Pub Date: Jan. 21st, 2014
ISBN: 978-1-4022-8876-0
Publisher: Sourcebooks Landmark

In this ill-fated romance between a British girl and an Indian boy during India’s independence, the author opens the doors to a maharaja’s palace, follows the bloody massacres of partition and uncovers the sordid secrets of the diplomatic community in Delhi.

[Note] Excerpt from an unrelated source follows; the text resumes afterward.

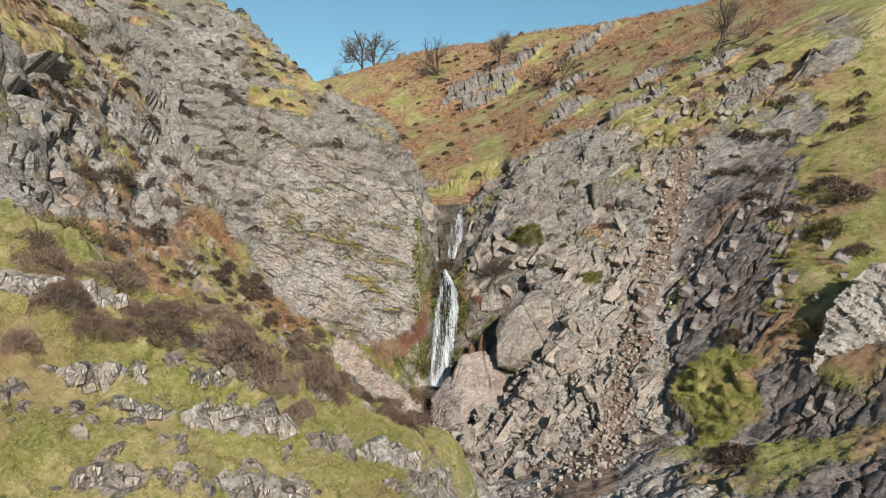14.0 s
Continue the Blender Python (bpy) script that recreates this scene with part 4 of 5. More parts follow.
# stone steps of the path
STEP = [stone_mesh("step", block_corners(np.random.default_rng(300 + i), 0.95, 0.42, 0.2, 0.16), 301 + i, M_ROCK_PALE, edge=0.12, grain=(0.015, 0.01)) for i in range(4)]
for i in range(20):
    y = -6.7 + 0.3 * i
    x = float(pl(y, [-6.7, -5.3, -4, -2, -0.6], [9.2, 9.8, 10.4, 11.7, 12.6]))
    ob = new("stone_step", STEP[i % 4])
    ob.location = ground_at(x, y) + Vector((rng.normal(0, 0.28), rng.normal(0, 0.1), rng.uniform(-0.08, 0.03)))
    ob.rotation_euler = (rng.normal(0, 0.16), rng.normal(0, 0.16), rng.normal(-0.3, 0.5))
    ob.scale = (rng.uniform(0.35, 0.85), rng.uniform(0.6, 1.2), rng.uniform(0.5, 1.0))
    tagged(ob, "rough pale stone step of the hillside path", "step", "steps of the path")


# ---- crags on the spur and the far hill ----
def crag(x, y, length, tall, deep, facing, n, label, material=M_ROCK_GREY, seed=0, edge=0.09):
    """A low rock face of upright jointed pieces, each a part of the crag."""
    r = np.random.default_rng(900 + seed)
    root = tagged(new("rock_outcrop"), label, "outcrop")
    root.location = ground_at(x, y)
    ax = Vector((math.cos(radians(facing)), math.sin(radians(facing)), 0))
    w = length / n
    for i in range(n):
        along = (i + 0.5 - n / 2) * w
        px, py = x + ax.x * along, y + ax.y * along
        g = ground_at(px, py) - root.location
        h = tall * r.uniform(0.5, 1.15)
        me = stone_mesh("piece", block_corners(r, w * r.uniform(0.9, 1.7), deep * r.uniform(0.8, 1.3), h, 0.4), 950 + seed * 20 + i, material, edge=edge, grain=(0.05 * min(1, tall), 0.03 * min(1, tall)), cell=(0.5, 0.4, 0.4), turn=(0, 75, 10))
        ob = part("rock_piece", me, root)
        ob.location = g + Vector((r.normal(0, 0.05), r.normal(0, 0.08), h * r.uniform(-0.38, -0.15)))
        ob.rotation_euler = (r.normal(0, 0.2) - 0.3, r.normal(0, 0.22), radians(facing) + r.normal(0, 0.2))
    return root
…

In 1947, Sophie finds herself in a maharaja’s palace, a far cry from the privations of postwar England. While her physician father is kept busy tending to the hypochondria of the first and second maharinis and her mother stays in their rooms to avoid the “heathens,” Sophie explores a wonderland. The vast rooms and gardens are beautiful but lonely until she meets Jag, the maharaja’s bearer’s son, who shows her the palace’s hidden passages. A romance develops between the two teens, one consummated under the fireworks of India’s independence celebration. When their relationship is discovered, Jag and his father are forced to leave the palace. Then, Sophie discovers she’s pregnant, and her broken family (her parents despise each other, and her mother has beaten Sophie since childhood) splinters apart. Sophie is sent to a home for “girls like her,” her mother returns to England, never to be heard from again (save for one venomous meeting), and her kind father begins to work at the refugee camps that have sprung up in the wake of partition. After her baby is born and left for adoption, Sophie goes to England and meets her future husband, Lucien, a diplomat in need of a wife, particularly one who has lived in India, the jewel of foreign assignments. Back in India, Sophie is miserable, constrained by life in a diplomatic colony, ignored and abused by a husband who is worse than her mother, and longing for her first love. Jag is close by, having tracked Sophie to Delhi, a secret waiting for her at his home. McQueen has a fine sense of place and character—the one flaw is the odd organization; the narration jumps back and forth in time indiscriminately, dampening the emotional impact of this historical tear-jerker.

A richly imagined story of love, politics and fate, but one with a sometimes-jerky narrative pace.